In a word, no.  There has been an interesting recent case on the meaning of “Ordinarily working in Great Britain” for the purposes of auto enrolment in an employer’s pension plan which bears thinking about.  This makes interesting reading since the tests which would result in the requirement to operate auto enrolment differ from those which would result in the individual being treated as resident in the UK for employment tax purposes, and as such require the operation of PAYE.

For auto enrolment purposes, in the case of The Queen on the application of Fleet Maritime Services (Bermuda) Limited v The Pensions Regulator, it was held that the question of whether a worker ordinarily works in Great Britain is determined by where he is “based”.  For these purposes, a base is a place from which a worker sets off at the start of a period of travel during the course  of his work, and to which he returns at the end.  To satisfy this test there had to be “a sufficient degree of regularity” in the worker’s departure from and return to such place (one trip is not sufficient). The test is determined on the basis of fact, not just the wording in the worker’s contract.

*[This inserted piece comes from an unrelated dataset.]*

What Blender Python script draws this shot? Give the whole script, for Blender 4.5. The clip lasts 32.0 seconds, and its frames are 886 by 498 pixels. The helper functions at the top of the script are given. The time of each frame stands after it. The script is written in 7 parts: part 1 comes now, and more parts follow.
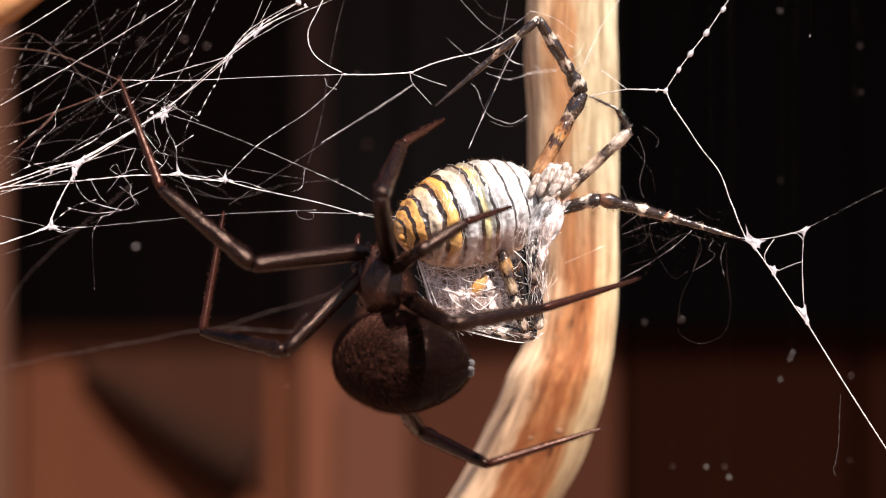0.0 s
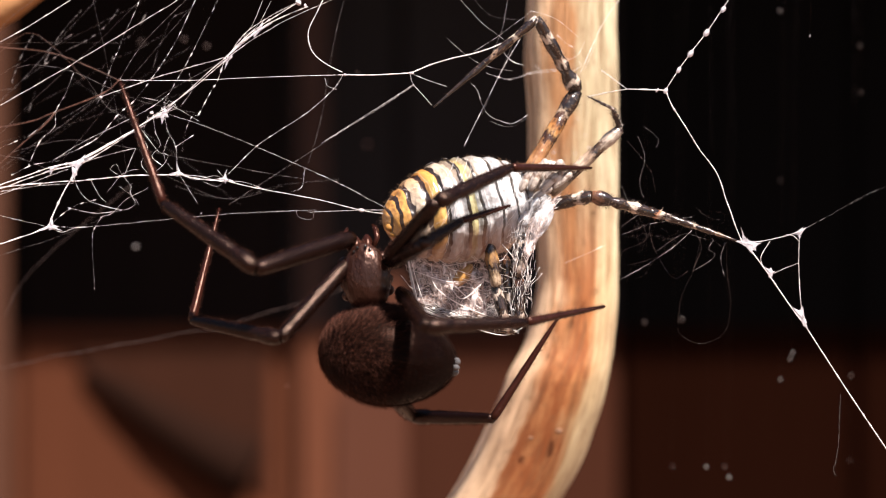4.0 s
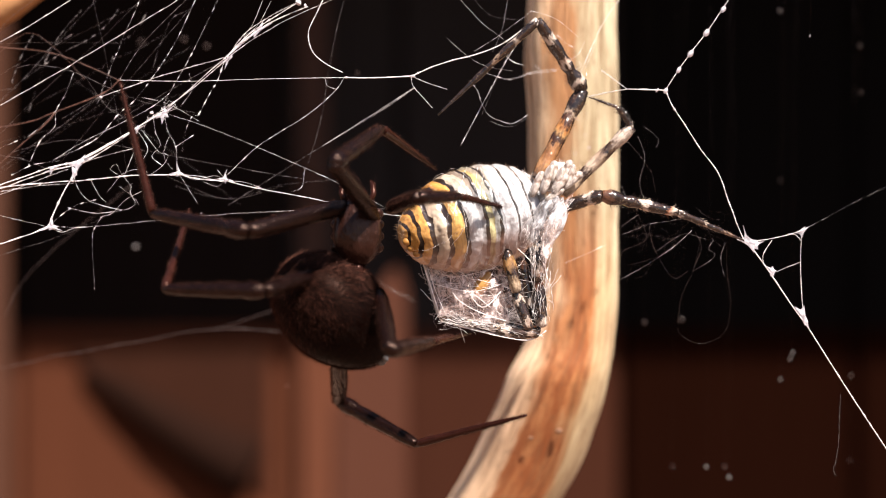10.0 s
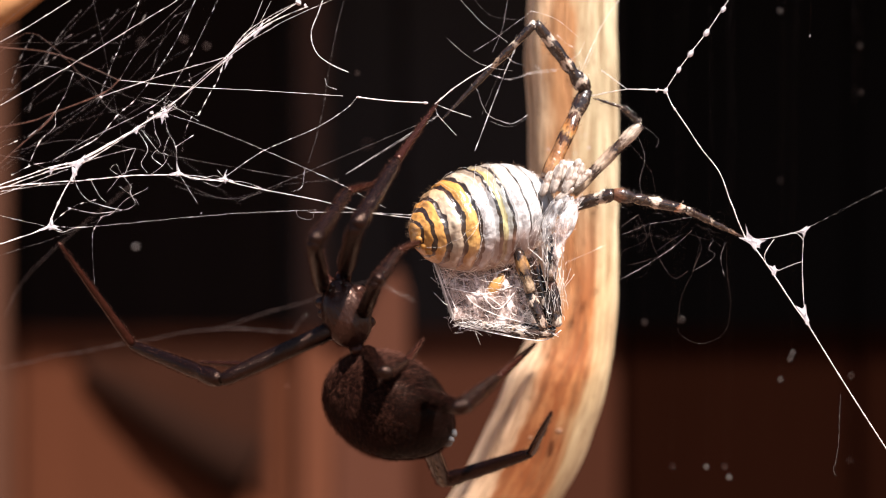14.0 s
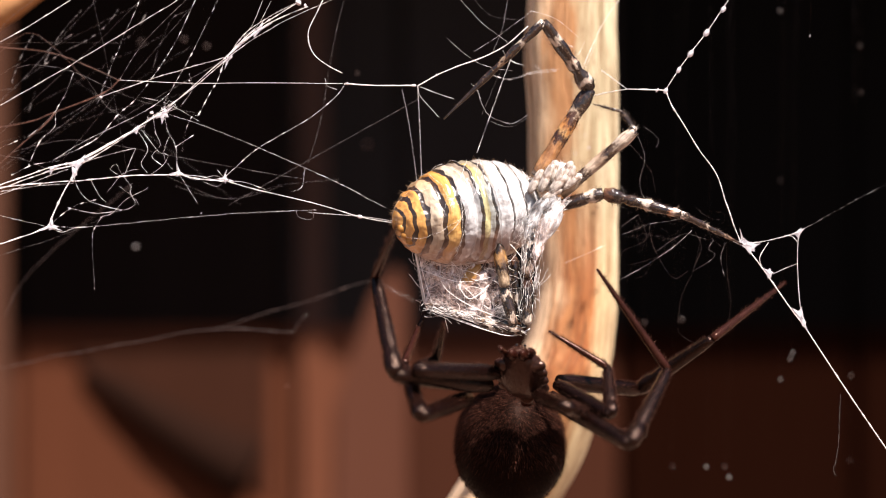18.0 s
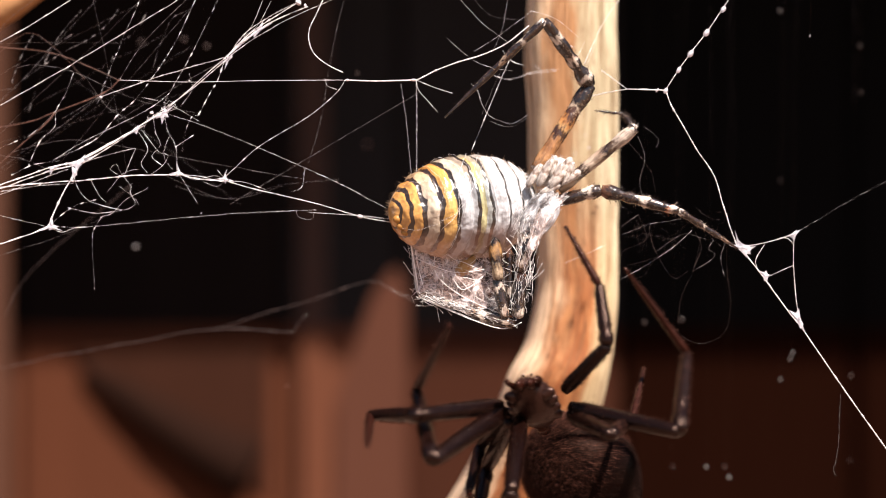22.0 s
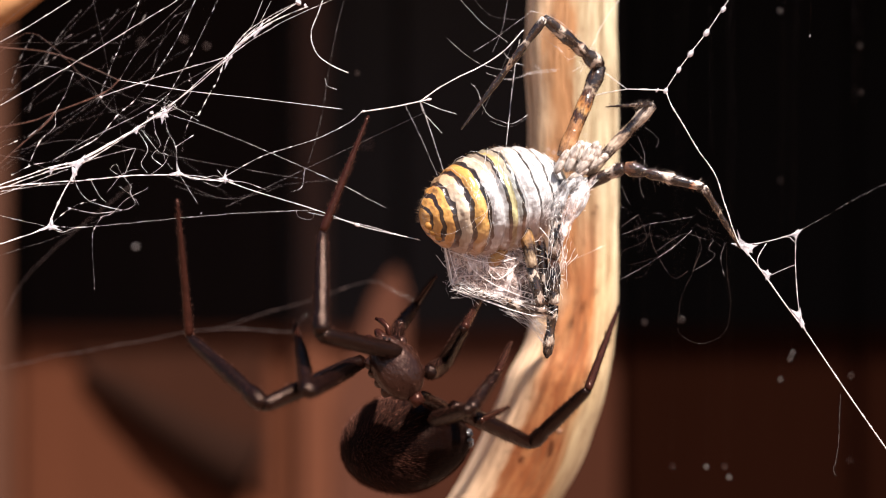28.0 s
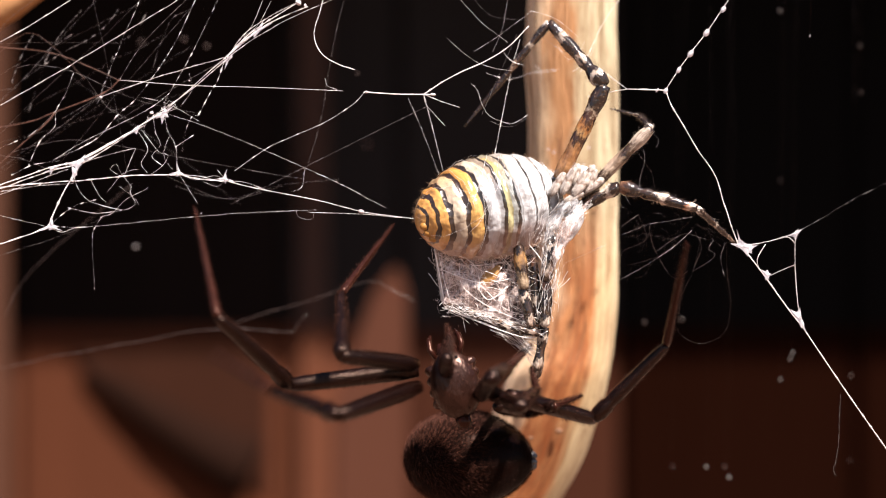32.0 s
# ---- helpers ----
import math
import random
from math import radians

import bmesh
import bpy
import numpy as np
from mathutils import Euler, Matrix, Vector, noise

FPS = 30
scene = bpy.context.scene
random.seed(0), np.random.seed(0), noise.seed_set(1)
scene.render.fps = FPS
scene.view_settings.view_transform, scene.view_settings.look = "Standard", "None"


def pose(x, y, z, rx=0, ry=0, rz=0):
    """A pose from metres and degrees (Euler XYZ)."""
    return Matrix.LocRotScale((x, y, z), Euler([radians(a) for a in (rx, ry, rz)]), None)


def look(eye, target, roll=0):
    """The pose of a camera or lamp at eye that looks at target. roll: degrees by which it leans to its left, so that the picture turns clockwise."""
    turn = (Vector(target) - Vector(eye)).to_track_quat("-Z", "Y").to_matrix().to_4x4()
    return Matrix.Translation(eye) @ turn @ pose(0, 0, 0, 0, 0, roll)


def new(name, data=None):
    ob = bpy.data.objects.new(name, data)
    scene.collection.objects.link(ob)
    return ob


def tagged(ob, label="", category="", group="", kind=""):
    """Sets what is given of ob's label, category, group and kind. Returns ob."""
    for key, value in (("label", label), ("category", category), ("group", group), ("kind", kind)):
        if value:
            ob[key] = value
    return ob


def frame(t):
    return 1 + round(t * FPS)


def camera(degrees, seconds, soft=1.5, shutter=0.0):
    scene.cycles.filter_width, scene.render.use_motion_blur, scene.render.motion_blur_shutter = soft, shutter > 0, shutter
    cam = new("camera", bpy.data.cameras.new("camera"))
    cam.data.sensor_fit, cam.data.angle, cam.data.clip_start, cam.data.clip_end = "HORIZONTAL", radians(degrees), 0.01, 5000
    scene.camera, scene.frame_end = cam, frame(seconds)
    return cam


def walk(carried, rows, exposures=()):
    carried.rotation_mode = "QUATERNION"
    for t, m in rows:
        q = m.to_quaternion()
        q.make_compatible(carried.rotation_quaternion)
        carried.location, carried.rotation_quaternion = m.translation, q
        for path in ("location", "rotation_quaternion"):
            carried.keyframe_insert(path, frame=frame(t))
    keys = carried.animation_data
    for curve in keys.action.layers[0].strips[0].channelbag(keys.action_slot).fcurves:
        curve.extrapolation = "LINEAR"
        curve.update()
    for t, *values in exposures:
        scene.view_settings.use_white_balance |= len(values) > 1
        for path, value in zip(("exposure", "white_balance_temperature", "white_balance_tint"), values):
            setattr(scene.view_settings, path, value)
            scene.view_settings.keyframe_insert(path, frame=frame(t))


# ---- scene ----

The worker’s base may be in Great Britain notwithstanding the fact that he does not actually spend very much time working here and equally it is possible that a worker may not have a base at all.

So the key point for employers is that where employees are internationally mobile there are a wide range of issues to consider, including the operation of PAYE and auto enrolment, and having ascertained a worker’s status for one purpose, the employer should not rely upon this answer for another as there are pitfalls which are all too easy to fall into.